И они принялись ловить ползающих по комнате черепах, которых сами напустили к нему в номер ночью. Сарасате и бровью не повел. Он только удрученно вздохнул и сказал:
— Ну вот, сами видите.
Величайший певец XX столетия Энрико Карузо приехал на гастроли в Париж. После первого выступления в оперном театре он простудился. Директор оперы был страшно взволнован и рассержен:
— Ну что мне делать? Не понимаю: как, где вы могли простудиться?!
— Я объясню,— ответил Карузо.— Сперва зал, раскаленный энтузиазмом публики, потом буря оваций, и наконец холодный прием у критики разве этого не достаточно для простуды?!
В ленинградском Малом оперном театре в 1924 году осенью шла усиленная работа по перелицовке оперных либретто. Так, например, из «Тоски» Пуччини была сфабрикована опера под названием «В борьбе за коммуну». Действие оперы авторы нового либретто перенесли из Италии во Францию, а Флорию Тоску превратили в участницу борьбы парижских коммунаров — русскую революционерку Жанну Димитриеву. Премьера оперы в новом варианте состоялась осенью 1924 года и, как шутили тогда, по-видимому, ускорила смерть Джакомо Пуччини, который скончался 29 ноября того же года в Брюсселе.

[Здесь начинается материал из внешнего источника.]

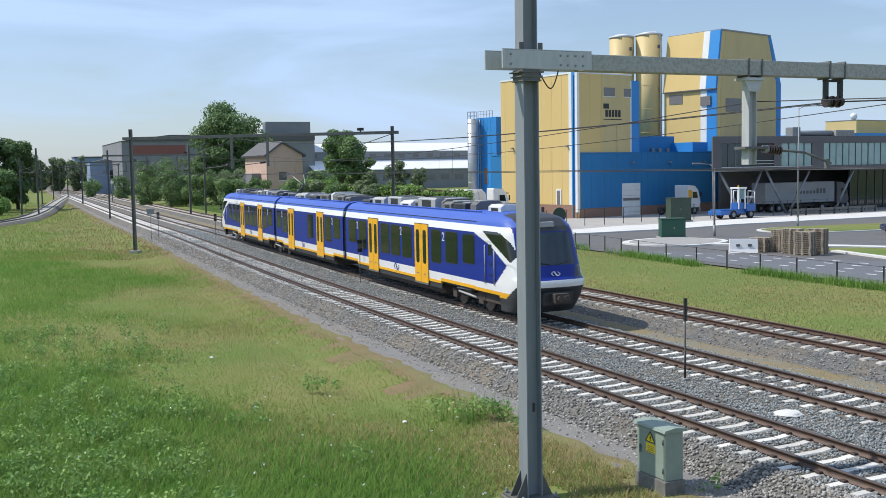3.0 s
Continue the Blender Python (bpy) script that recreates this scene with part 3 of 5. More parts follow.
mid_car, MID_C = build_car("blue, white and yellow electric train middle car with raised pantograph", 21.35, 36.85,
                           [(21.7, 22.83, 1.9, 3.02), (23.32, 24.45, 1.65, 3.02), (29.6, 30.8, 1.62, 3.02), (33.4, 34.6, 1.65, 3.02), (35.1, 36.3, 1.9, 3.02)],
                           [(24.74, 26.31), (31.6, 33.06)], [(23.08, "2", 2.62), (34.85, "2", 2.62)], [28.45],
                           [(27.9, 30.3, 0.95, 0.40, 0), (30.6, 32.9, 0.9, 0.45, 1), (33.2, 36.2, 0.95, 0.40, 0), (24.4, 27.6, 0.9, 0.38, 0)], (21.05, 37.15))
tail_car, TAIL_C = build_car("blue, white and yellow electric train end car with dark windscreen, trailing", 0, 20.75, END_WINDOWS, END_DOORS, [(7.5, "2", 2.62), (12.46, "2", 2.62), (18.79, "2", 2.62)], [13.1],
                             END_GEAR, (5.6, 21.05), cab_at=0, flip=True)
emblem(tail_car, pose(0, -(LEAD_C - 0.58) - 0.04, 1.76, 66, 0, 0), 0.17, train_white)


def build_train_extras():
    """Bellows between the cars, the pantograph on the middle car."""
    for s in (21.05, 37.15):
        y = MID_C - s
        bm = bmesh.new()
        for k in range(7):
            yy = y - 0.27 + 0.09 * k
            w = 1.30 if k % 2 else 1.36
            bm_prism(bm, [(-w, 0.8), (w, 0.8), (w, 3.2), (w - 0.25, 3.65), (-w + 0.25, 3.65), (-w, 3.2)], yy - 0.045, yy + 0.045, "y")
        part("bellows", bm, black_steel, mid_car)
    y = MID_C - 22.75
    panto = new("pantograph")
    panto.parent = mid_car
    panto.matrix_basis = pose(0, y, 0, 0, 0, 180)
    bm = bmesh.new()
    for sx in (-1, 1):
        bm_tube(bm, (sx * 0.55, -1.2, 4.12), (sx * 0.55, 1.2, 4.12), 0.05, seg=8)
        for yy in (-1.0, 1.0):
            bm_tube(bm, (sx * 0.55, yy, 3.9), (sx * 0.55, yy, 4.12), 0.07, seg=8)
    bm_tube(bm, (-0.55, -0.9, 4.12), (0.55, -0.9, 4.12), 0.05, seg=8)
    part("pantograph_base", bm, roof_gear, panto)
    bm = bmesh.new()
    bm_tube(bm, (0, -0.9, 4.15), (0, 0.85, 4.75), 0.055, 0.045, 8)
    bm_tube(bm, (0.14, -0.8, 4.12), (0.1, 0.8, 4.62), 0.03, seg=8)
    part("lower_arm", bm, roof_gear, panto)
    bm = bmesh.new()
    for sx in (-1, 1):
        bm_tube(bm, (sx * 0.08, 0.85, 4.75), (sx * 0.42, -0.75, 5.38), 0.028, seg=8)
    part("upper_arm", bm, roof_pale, panto)
    bm = bmesh.new()
    for yy in (-0.98, -0.62):
        bm_path(bm, [(-0.98, yy, 5.22), (-0.75, yy, 5.42), (-0.5, yy, 5.47), (0.5, yy, 5.47), (0.75, yy, 5.42), (0.98, yy, 5.22)], 0.025, 8)
    bm_tube(bm, (-0.45, -0.98, 5.42), (-0.45, -0.62, 5.42), 0.02, seg=6)
    bm_tube(bm, (0.45, -0.98, 5.42), (0.45, -0.62, 5.42), 0.02, seg=6)
    part("collector_head", bm, roof_gear, panto)


build_train_extras()


# ---------- portals, masts, wires ----------
def h_section(w, d, t, z0, z1, cx=0.0, cy=0.0):
    """Upright H-beam: flanges face +-x, web between."""
    bm = bmesh.new()
    pts = [(-w, -d), (-w + t, -d), (-w + t, -t / 2), (w - t, -t / 2), (w - t, -d), (w, -d), (w, d), (w - t, d), (w - t, t / 2), (-w + t, t / 2), (-w + t, d), (-w, d)]
    return bm_prism(bm, [(cx + x, cy + y) for x, y in pts], z0, z1, "z")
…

Особой любовью к импровизации прославился Николай Федорович Монахов. Его совместные с А. Кошевским отсебятины на сцене театра оперетты часто были остроумны и совершенно в стиле пьесы. Начинал обычно Монахов, Кошевский старался не отстать от него, но за Монаховым угнаться было трудно. Однажды Николай Федорович предупредил тогда еще начинающего актера Н. Радошанского: «Смотри, Николай, что я с ним сегодня сотворю!» Выйдя на сцену, Монахов что-то сказал Кошевскому, тот ответил — началась импровизация. После нескольких отсебятин, которыми обменялись партнеры, Монахов вдруг сказал: «Ну, ладно, ты поговори, а я пока уйду». И ушел. Никогда, ни до, ни после этого, не доводилось видеть у Кошевского такого растерянного лица. Он метался по сцене, махал руками, потирал их, что-то невнятно бормотал себе под нос... Наконец Монахов сжалился и вышел на сцену.